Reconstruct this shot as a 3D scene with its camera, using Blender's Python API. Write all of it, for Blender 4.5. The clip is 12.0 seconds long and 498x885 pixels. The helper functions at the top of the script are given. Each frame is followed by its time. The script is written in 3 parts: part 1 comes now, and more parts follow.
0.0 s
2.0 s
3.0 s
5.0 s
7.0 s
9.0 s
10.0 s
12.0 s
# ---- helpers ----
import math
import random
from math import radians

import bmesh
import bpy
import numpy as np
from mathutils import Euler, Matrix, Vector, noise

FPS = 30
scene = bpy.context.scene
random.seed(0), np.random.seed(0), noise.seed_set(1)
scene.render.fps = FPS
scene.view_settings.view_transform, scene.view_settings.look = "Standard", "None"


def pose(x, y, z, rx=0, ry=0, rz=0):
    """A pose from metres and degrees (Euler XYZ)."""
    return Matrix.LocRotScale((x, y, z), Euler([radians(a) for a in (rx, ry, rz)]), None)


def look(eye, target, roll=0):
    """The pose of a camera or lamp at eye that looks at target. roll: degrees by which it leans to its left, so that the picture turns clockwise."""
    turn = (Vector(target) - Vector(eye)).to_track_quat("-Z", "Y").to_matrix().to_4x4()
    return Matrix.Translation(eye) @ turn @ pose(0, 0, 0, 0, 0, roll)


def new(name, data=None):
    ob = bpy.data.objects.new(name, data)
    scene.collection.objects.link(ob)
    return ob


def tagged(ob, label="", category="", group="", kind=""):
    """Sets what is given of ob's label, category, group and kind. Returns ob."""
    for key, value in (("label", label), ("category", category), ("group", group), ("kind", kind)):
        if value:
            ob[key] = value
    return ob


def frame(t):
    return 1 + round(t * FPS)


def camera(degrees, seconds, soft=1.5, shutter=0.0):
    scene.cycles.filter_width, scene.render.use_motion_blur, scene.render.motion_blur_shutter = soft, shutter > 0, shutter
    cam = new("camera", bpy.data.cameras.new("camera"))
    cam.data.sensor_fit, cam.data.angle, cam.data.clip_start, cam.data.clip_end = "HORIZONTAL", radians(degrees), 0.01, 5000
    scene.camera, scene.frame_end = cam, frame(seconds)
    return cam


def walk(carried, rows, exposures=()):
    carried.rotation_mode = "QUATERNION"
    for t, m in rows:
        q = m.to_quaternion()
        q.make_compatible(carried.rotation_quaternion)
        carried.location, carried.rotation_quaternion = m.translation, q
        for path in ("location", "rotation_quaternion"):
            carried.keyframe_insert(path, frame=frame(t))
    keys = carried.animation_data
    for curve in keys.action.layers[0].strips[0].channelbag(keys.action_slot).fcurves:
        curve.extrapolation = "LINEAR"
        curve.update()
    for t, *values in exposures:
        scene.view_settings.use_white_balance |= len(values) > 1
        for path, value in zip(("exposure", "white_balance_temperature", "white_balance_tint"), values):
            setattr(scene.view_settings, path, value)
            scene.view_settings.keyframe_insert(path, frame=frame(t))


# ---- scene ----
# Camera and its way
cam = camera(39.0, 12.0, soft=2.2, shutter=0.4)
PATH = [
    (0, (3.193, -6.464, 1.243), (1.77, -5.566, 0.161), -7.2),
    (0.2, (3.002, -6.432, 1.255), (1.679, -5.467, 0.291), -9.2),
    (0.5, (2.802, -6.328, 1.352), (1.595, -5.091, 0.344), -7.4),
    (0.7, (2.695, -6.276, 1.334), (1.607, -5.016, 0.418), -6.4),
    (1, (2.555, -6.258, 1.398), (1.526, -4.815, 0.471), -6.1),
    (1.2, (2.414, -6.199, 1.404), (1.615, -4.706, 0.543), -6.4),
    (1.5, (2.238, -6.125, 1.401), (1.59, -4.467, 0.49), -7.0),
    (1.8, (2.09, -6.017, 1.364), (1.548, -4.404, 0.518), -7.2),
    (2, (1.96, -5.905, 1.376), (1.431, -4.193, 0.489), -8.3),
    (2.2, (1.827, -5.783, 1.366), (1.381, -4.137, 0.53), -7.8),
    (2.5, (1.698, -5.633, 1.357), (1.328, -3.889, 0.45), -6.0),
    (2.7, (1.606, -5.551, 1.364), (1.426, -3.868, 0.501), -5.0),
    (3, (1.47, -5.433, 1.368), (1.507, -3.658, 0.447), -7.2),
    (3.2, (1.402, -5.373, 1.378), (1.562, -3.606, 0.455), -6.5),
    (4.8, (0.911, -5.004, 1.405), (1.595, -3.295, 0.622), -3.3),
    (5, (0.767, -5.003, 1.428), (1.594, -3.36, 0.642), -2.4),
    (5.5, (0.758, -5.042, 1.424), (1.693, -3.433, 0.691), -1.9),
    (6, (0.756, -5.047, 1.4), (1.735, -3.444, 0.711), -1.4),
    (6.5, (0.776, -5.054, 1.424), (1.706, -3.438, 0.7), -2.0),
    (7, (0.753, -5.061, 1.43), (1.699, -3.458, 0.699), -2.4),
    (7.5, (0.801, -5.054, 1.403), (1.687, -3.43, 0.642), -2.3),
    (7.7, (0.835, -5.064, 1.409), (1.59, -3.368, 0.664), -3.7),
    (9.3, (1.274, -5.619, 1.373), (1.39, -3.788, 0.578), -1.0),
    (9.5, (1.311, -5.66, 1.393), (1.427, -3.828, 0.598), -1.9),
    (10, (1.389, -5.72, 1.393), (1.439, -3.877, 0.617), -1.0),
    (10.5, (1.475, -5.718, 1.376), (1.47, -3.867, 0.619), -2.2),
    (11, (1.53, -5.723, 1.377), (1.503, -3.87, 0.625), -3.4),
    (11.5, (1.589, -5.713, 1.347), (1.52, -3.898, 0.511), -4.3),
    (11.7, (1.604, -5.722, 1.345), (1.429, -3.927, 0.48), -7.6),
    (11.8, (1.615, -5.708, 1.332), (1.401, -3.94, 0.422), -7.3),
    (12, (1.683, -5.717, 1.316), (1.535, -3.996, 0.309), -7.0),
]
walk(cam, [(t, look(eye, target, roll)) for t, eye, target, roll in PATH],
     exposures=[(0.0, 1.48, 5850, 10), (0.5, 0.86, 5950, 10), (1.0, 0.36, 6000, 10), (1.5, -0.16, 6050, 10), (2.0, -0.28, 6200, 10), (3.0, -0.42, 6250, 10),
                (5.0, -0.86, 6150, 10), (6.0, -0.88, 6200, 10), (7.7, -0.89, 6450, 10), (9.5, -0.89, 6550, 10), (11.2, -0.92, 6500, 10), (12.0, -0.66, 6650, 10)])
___
GOAL:
Take the data above and return it exactly.

ANSWER TO THE EXERCISE:
Reconstruct this shot as a 3D scene with its camera, using Blender's Python API. Write all of it, for Blender 4.5. The clip is 12.0 seconds long and 498x885 pixels. The helper functions at the top of the script are given. Each frame is followed by its time. The script is written in 3 parts: part 1 comes now, and more parts follow.
0.0 s
2.0 s
3.0 s
5.0 s
7.0 s
9.0 s
10.0 s
12.0 s
# ---- helpers ----
import math
import random
from math import radians

import bmesh
import bpy
import numpy as np
from mathutils import Euler, Matrix, Vector, noise

FPS = 30
scene = bpy.context.scene
random.seed(0), np.random.seed(0), noise.seed_set(1)
scene.render.fps = FPS
scene.view_settings.view_transform, scene.view_settings.look = "Standard", "None"


def pose(x, y, z, rx=0, ry=0, rz=0):
    """A pose from metres and degrees (Euler XYZ)."""
    return Matrix.LocRotScale((x, y, z), Euler([radians(a) for a in (rx, ry, rz)]), None)


def look(eye, target, roll=0):
    """The pose of a camera or lamp at eye that looks at target. roll: degrees by which it leans to its left, so that the picture turns clockwise."""
    turn = (Vector(target) - Vector(eye)).to_track_quat("-Z", "Y").to_matrix().to_4x4()
    return Matrix.Translation(eye) @ turn @ pose(0, 0, 0, 0, 0, roll)


def new(name, data=None):
    ob = bpy.data.objects.new(name, data)
    scene.collection.objects.link(ob)
    return ob


def tagged(ob, label="", category="", group="", kind=""):
    """Sets what is given of ob's label, category, group and kind. Returns ob."""
    for key, value in (("label", label), ("category", category), ("group", group), ("kind", kind)):
        if value:
            ob[key] = value
    return ob


def frame(t):
    return 1 + round(t * FPS)


def camera(degrees, seconds, soft=1.5, shutter=0.0):
    scene.cycles.filter_width, scene.render.use_motion_blur, scene.render.motion_blur_shutter = soft, shutter > 0, shutter
    cam = new("camera", bpy.data.cameras.new("camera"))
    cam.data.sensor_fit, cam.data.angle, cam.data.clip_start, cam.data.clip_end = "HORIZONTAL", radians(degrees), 0.01, 5000
    scene.camera, scene.frame_end = cam, frame(seconds)
    return cam


def walk(carried, rows, exposures=()):
    carried.rotation_mode = "QUATERNION"
    for t, m in rows:
        q = m.to_quaternion()
        q.make_compatible(carried.rotation_quaternion)
        carried.location, carried.rotation_quaternion = m.translation, q
        for path in ("location", "rotation_quaternion"):
            carried.keyframe_insert(path, frame=frame(t))
    keys = carried.animation_data
    for curve in keys.action.layers[0].strips[0].channelbag(keys.action_slot).fcurves:
        curve.extrapolation = "LINEAR"
        curve.update()
    for t, *values in exposures:
        scene.view_settings.use_white_balance |= len(values) > 1
        for path, value in zip(("exposure", "white_balance_temperature", "white_balance_tint"), values):
            setattr(scene.view_settings, path, value)
            scene.view_settings.keyframe_insert(path, frame=frame(t))


# ---- scene ----
# Camera and its way
cam = camera(39.0, 12.0, soft=2.2, shutter=0.4)
PATH = [
    (0, (3.193, -6.464, 1.243), (1.77, -5.566, 0.161), -7.2),
    (0.2, (3.002, -6.432, 1.255), (1.679, -5.467, 0.291), -9.2),
    (0.5, (2.802, -6.328, 1.352), (1.595, -5.091, 0.344), -7.4),
    (0.7, (2.695, -6.276, 1.334), (1.607, -5.016, 0.418), -6.4),
    (1, (2.555, -6.258, 1.398), (1.526, -4.815, 0.471), -6.1),
    (1.2, (2.414, -6.199, 1.404), (1.615, -4.706, 0.543), -6.4),
    (1.5, (2.238, -6.125, 1.401), (1.59, -4.467, 0.49), -7.0),
    (1.8, (2.09, -6.017, 1.364), (1.548, -4.404, 0.518), -7.2),
    (2, (1.96, -5.905, 1.376), (1.431, -4.193, 0.489), -8.3),
    (2.2, (1.827, -5.783, 1.366), (1.381, -4.137, 0.53), -7.8),
    (2.5, (1.698, -5.633, 1.357), (1.328, -3.889, 0.45), -6.0),
    (2.7, (1.606, -5.551, 1.364), (1.426, -3.868, 0.501), -5.0),
    (3, (1.47, -5.433, 1.368), (1.507, -3.658, 0.447), -7.2),
    (3.2, (1.402, -5.373, 1.378), (1.562, -3.606, 0.455), -6.5),
    (4.8, (0.911, -5.004, 1.405), (1.595, -3.295, 0.622), -3.3),
    (5, (0.767, -5.003, 1.428), (1.594, -3.36, 0.642), -2.4),
    (5.5, (0.758, -5.042, 1.424), (1.693, -3.433, 0.691), -1.9),
    (6, (0.756, -5.047, 1.4), (1.735, -3.444, 0.711), -1.4),
    (6.5, (0.776, -5.054, 1.424), (1.706, -3.438, 0.7), -2.0),
    (7, (0.753, -5.061, 1.43), (1.699, -3.458, 0.699), -2.4),
    (7.5, (0.801, -5.054, 1.403), (1.687, -3.43, 0.642), -2.3),
    (7.7, (0.835, -5.064, 1.409), (1.59, -3.368, 0.664), -3.7),
    (9.3, (1.274, -5.619, 1.373), (1.39, -3.788, 0.578), -1.0),
    (9.5, (1.311, -5.66, 1.393), (1.427, -3.828, 0.598), -1.9),
    (10, (1.389, -5.72, 1.393), (1.439, -3.877, 0.617), -1.0),
    (10.5, (1.475, -5.718, 1.376), (1.47, -3.867, 0.619), -2.2),
    (11, (1.53, -5.723, 1.377), (1.503, -3.87, 0.625), -3.4),
    (11.5, (1.589, -5.713, 1.347), (1.52, -3.898, 0.511), -4.3),
    (11.7, (1.604, -5.722, 1.345), (1.429, -3.927, 0.48), -7.6),
    (11.8, (1.615, -5.708, 1.332), (1.401, -3.94, 0.422), -7.3),
    (12, (1.683, -5.717, 1.316), (1.535, -3.996, 0.309), -7.0),
]
walk(cam, [(t, look(eye, target, roll)) for t, eye, target, roll in PATH],
     exposures=[(0.0, 1.48, 5850, 10), (0.5, 0.86, 5950, 10), (1.0, 0.36, 6000, 10), (1.5, -0.16, 6050, 10), (2.0, -0.28, 6200, 10), (3.0, -0.42, 6250, 10),
                (5.0, -0.86, 6150, 10), (6.0, -0.88, 6200, 10), (7.7, -0.89, 6450, 10), (9.5, -0.89, 6550, 10), (11.2, -0.92, 6500, 10), (12.0, -0.66, 6650, 10)])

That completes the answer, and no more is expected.